<<<<

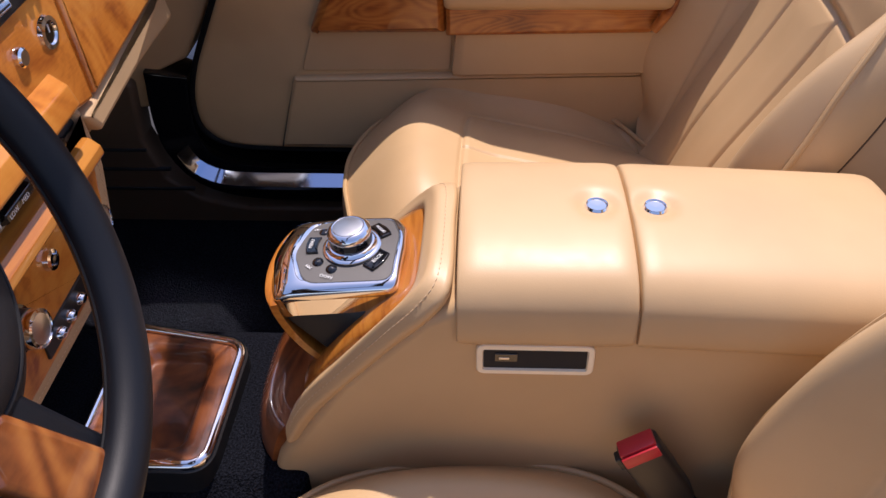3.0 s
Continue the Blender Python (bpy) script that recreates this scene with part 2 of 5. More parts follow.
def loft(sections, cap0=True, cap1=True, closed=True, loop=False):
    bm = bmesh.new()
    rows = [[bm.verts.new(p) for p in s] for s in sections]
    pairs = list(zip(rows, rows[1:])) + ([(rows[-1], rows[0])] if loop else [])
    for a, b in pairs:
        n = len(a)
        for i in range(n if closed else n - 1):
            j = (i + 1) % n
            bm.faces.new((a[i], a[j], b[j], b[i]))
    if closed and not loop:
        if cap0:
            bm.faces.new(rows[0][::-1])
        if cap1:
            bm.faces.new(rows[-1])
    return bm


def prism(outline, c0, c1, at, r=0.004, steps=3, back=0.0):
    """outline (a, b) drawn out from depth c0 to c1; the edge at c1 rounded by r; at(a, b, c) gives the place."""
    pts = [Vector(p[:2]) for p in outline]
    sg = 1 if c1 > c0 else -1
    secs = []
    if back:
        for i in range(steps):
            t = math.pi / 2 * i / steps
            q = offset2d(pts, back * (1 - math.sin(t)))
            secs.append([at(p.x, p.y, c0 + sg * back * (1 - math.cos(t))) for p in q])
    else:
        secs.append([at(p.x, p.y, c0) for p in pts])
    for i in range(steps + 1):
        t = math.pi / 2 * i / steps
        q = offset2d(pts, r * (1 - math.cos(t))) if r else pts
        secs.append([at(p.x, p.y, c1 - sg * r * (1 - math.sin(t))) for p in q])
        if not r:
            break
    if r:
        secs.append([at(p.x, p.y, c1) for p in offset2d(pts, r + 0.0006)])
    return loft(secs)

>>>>

■ EXERCISE PROMPT ■
Write out the whole listing exactly, and drop the pictures.

■ OUTPUT OF THE EXERCISE ■
3.0 s
Continue the Blender Python (bpy) script that recreates this scene with part 2 of 5. More parts follow.
def loft(sections, cap0=True, cap1=True, closed=True, loop=False):
    bm = bmesh.new()
    rows = [[bm.verts.new(p) for p in s] for s in sections]
    pairs = list(zip(rows, rows[1:])) + ([(rows[-1], rows[0])] if loop else [])
    for a, b in pairs:
        n = len(a)
        for i in range(n if closed else n - 1):
            j = (i + 1) % n
            bm.faces.new((a[i], a[j], b[j], b[i]))
    if closed and not loop:
        if cap0:
            bm.faces.new(rows[0][::-1])
        if cap1:
            bm.faces.new(rows[-1])
    return bm


def prism(outline, c0, c1, at, r=0.004, steps=3, back=0.0):
    """outline (a, b) drawn out from depth c0 to c1; the edge at c1 rounded by r; at(a, b, c) gives the place."""
    pts = [Vector(p[:2]) for p in outline]
    sg = 1 if c1 > c0 else -1
    secs = []
    if back:
        for i in range(steps):
            t = math.pi / 2 * i / steps
            q = offset2d(pts, back * (1 - math.sin(t)))
            secs.append([at(p.x, p.y, c0 + sg * back * (1 - math.cos(t))) for p in q])
    else:
        secs.append([at(p.x, p.y, c0) for p in pts])
    for i in range(steps + 1):
        t = math.pi / 2 * i / steps
        q = offset2d(pts, r * (1 - math.cos(t))) if r else pts
        secs.append([at(p.x, p.y, c1 - sg * r * (1 - math.sin(t))) for p in q])
        if not r:
            break
    if r:
        secs.append([at(p.x, p.y, c1) for p in offset2d(pts, r + 0.0006)])
    return loft(secs)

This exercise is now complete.